🤖 AI Summary
Current open research struggles to effectively evaluate the cybersecurity of learning-driven systems under realistic autonomous platforms, adversarial environments, and degraded communication conditions. This work proposes a threat-informed digital twin approach that constructs an open-source, modular autonomous agent with decoupled perception, decision-making, and monitoring components, enabling observable and controllable security testing. It innovatively translates threat modeling into reproducible design patterns to systematically support stress testing against deception, replay, malformed inputs, perceptual degradation, and adversarial machine learning attacks.
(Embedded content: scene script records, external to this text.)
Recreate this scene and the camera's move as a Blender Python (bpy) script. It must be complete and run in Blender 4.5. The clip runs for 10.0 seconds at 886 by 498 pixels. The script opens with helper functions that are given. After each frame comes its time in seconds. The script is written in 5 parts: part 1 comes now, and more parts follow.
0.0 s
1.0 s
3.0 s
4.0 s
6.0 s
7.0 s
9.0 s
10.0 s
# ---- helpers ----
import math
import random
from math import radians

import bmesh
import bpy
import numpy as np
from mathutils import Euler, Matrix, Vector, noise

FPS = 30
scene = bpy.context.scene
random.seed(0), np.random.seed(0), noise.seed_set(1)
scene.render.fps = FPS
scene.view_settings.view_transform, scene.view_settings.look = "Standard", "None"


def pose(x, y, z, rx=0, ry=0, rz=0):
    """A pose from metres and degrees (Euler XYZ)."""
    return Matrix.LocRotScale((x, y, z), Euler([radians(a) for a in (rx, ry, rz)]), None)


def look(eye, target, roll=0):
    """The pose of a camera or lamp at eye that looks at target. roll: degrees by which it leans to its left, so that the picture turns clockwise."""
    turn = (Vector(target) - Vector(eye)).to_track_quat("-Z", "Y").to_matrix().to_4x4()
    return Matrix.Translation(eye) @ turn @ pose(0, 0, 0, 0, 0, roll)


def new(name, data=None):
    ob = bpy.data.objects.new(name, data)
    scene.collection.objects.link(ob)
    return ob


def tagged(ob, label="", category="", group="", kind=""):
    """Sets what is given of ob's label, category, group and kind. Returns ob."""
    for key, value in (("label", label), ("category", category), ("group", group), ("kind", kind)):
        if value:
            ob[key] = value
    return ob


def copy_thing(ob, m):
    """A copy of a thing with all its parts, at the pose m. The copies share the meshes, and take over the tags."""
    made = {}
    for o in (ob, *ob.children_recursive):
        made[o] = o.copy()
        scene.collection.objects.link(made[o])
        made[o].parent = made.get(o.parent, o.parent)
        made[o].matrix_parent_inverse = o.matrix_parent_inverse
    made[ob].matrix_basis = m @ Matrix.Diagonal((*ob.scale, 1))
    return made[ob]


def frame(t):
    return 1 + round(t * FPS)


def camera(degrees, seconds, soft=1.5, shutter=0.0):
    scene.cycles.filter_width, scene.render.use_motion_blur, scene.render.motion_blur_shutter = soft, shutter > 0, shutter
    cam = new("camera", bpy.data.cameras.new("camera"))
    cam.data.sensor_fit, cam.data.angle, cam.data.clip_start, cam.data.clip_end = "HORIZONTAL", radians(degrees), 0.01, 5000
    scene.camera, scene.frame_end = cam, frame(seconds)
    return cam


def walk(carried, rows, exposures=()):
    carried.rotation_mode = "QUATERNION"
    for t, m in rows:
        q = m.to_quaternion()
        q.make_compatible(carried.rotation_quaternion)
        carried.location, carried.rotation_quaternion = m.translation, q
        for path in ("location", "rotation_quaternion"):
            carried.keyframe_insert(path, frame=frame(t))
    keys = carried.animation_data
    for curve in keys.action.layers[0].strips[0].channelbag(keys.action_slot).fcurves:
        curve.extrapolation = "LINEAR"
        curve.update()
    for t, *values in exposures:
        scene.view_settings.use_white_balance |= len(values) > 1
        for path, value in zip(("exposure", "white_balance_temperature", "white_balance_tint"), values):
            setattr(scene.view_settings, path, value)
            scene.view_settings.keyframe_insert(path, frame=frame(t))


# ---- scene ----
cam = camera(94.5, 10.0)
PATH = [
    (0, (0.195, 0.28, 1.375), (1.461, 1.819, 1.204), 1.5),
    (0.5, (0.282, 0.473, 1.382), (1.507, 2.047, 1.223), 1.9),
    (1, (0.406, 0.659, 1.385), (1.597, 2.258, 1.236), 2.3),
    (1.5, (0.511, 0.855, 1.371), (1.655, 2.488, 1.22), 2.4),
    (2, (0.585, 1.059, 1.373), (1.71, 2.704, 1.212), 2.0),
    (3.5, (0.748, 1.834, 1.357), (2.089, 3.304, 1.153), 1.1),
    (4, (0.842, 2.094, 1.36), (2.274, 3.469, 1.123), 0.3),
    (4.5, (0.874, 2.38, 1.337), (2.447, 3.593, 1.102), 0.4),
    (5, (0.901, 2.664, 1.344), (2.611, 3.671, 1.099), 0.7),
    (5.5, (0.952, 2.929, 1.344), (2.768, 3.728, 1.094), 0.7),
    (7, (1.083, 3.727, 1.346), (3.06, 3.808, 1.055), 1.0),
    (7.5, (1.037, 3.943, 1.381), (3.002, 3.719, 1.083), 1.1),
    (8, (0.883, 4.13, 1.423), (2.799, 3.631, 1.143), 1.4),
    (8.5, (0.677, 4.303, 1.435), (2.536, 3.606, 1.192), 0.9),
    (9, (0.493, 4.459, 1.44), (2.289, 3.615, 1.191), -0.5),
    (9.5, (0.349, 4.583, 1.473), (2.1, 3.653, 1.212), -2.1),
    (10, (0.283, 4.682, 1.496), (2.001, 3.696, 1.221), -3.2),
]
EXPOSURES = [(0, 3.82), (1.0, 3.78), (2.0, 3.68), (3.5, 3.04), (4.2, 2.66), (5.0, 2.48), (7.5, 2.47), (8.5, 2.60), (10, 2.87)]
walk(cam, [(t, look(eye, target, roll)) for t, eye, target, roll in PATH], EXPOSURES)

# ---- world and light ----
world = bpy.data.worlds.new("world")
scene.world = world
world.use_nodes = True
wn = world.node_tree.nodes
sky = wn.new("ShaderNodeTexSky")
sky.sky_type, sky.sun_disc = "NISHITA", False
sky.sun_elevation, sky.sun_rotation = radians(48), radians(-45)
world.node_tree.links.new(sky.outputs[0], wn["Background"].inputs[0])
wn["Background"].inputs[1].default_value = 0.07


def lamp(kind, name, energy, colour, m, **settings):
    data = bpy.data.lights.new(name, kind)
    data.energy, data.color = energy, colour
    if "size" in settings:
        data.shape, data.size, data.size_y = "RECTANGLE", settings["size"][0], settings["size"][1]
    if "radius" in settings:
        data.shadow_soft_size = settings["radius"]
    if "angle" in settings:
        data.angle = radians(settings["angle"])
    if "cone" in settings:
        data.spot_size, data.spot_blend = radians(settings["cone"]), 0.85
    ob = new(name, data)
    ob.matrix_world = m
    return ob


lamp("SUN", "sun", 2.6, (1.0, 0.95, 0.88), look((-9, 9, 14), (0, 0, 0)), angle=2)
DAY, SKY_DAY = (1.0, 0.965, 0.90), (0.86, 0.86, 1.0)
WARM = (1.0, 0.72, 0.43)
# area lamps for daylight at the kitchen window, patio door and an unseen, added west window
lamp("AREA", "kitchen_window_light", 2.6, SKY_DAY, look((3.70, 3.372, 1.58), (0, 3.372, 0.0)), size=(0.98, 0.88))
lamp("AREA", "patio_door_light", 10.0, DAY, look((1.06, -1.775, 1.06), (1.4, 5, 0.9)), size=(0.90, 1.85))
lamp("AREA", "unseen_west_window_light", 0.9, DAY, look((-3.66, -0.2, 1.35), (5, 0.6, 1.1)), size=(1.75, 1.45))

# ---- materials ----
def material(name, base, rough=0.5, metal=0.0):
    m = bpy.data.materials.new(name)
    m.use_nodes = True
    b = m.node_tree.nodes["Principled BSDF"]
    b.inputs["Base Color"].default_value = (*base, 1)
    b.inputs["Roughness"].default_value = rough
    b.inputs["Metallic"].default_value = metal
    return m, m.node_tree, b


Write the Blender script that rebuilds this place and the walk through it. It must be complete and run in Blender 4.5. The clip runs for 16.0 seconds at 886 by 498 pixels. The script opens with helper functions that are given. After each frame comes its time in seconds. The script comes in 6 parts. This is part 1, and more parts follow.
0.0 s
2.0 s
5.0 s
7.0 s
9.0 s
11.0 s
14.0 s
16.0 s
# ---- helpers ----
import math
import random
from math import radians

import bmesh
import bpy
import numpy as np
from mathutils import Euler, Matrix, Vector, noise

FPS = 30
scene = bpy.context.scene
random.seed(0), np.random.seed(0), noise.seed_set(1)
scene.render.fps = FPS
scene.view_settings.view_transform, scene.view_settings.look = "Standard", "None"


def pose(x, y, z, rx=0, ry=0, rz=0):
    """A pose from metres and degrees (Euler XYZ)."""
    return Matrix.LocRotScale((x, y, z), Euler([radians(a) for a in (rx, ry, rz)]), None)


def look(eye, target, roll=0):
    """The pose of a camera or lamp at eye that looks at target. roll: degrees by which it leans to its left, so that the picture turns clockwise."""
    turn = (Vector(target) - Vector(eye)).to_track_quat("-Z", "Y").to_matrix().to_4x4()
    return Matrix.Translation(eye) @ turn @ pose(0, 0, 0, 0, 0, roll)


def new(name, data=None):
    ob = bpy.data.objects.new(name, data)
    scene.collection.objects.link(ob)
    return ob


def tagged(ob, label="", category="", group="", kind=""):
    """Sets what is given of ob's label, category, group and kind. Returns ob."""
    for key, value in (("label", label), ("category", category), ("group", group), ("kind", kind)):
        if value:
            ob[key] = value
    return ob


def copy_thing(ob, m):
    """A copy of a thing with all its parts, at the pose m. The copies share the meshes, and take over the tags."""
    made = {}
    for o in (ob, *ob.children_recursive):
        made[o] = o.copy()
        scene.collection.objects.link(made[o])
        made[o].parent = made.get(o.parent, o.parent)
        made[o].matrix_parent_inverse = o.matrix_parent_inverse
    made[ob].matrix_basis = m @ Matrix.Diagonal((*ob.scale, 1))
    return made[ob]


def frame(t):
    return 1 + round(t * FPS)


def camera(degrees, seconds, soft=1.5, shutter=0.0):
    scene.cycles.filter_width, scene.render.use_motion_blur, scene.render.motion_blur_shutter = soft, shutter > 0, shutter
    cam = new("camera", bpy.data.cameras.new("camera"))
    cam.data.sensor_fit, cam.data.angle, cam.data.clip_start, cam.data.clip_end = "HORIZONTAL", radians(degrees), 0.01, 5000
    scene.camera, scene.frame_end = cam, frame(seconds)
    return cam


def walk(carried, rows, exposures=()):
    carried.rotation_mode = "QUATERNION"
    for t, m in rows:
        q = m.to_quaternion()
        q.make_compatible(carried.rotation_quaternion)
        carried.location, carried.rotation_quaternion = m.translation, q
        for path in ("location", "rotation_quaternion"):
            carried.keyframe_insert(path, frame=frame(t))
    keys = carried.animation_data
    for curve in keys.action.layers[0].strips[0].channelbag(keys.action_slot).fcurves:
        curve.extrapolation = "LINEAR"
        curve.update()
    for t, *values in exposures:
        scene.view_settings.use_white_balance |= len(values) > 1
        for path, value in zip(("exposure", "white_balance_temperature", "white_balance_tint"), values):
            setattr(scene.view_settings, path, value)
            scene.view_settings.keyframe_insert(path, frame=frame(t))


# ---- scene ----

By integrating multimodal confidence-gated perception, explicit trust boundaries, and runtime safety mechanisms, the framework accommodates typical constraints of aerospace systems—such as limited computation, intermittent links, and perceptual uncertainty—providing a general, implementable platform for secure autonomous systems research across ground, aerial, and space domains.
📝 Abstract
Open, unclassified research on secure autonomy is constrained by limited access to operational platforms, contested communications infrastructure, and representative adversarial test conditions. This paper presents a threat-oriented digital twinning methodology for cybersecurity evaluation of learning-enabled autonomous platforms. The approach is instantiated as an open-source, modular twin of a representative autonomy stack with separated sensing, autonomy, and supervisory-control functions; confidence-gated multi-modal perception; explicit command and telemetry trust boundaries; and runtime hold-safe behavior. The contribution is methodological: a reproducible design pattern that translates threat analysis into observable, controllable tests for spoofing, replay, malformed-input injection, degraded sensing, and adversarial ML stress. Although the implemented proxy is ground based, the architecture is intentionally framed around stack elements shared with UAV and space systems, including constrained onboard compute, intermittent or high-latency links, probabilistic perception, and mission-critical recovery behavior. The result is an implementable research scaffold for dependable and secure autonomy studies across UAV and space domains.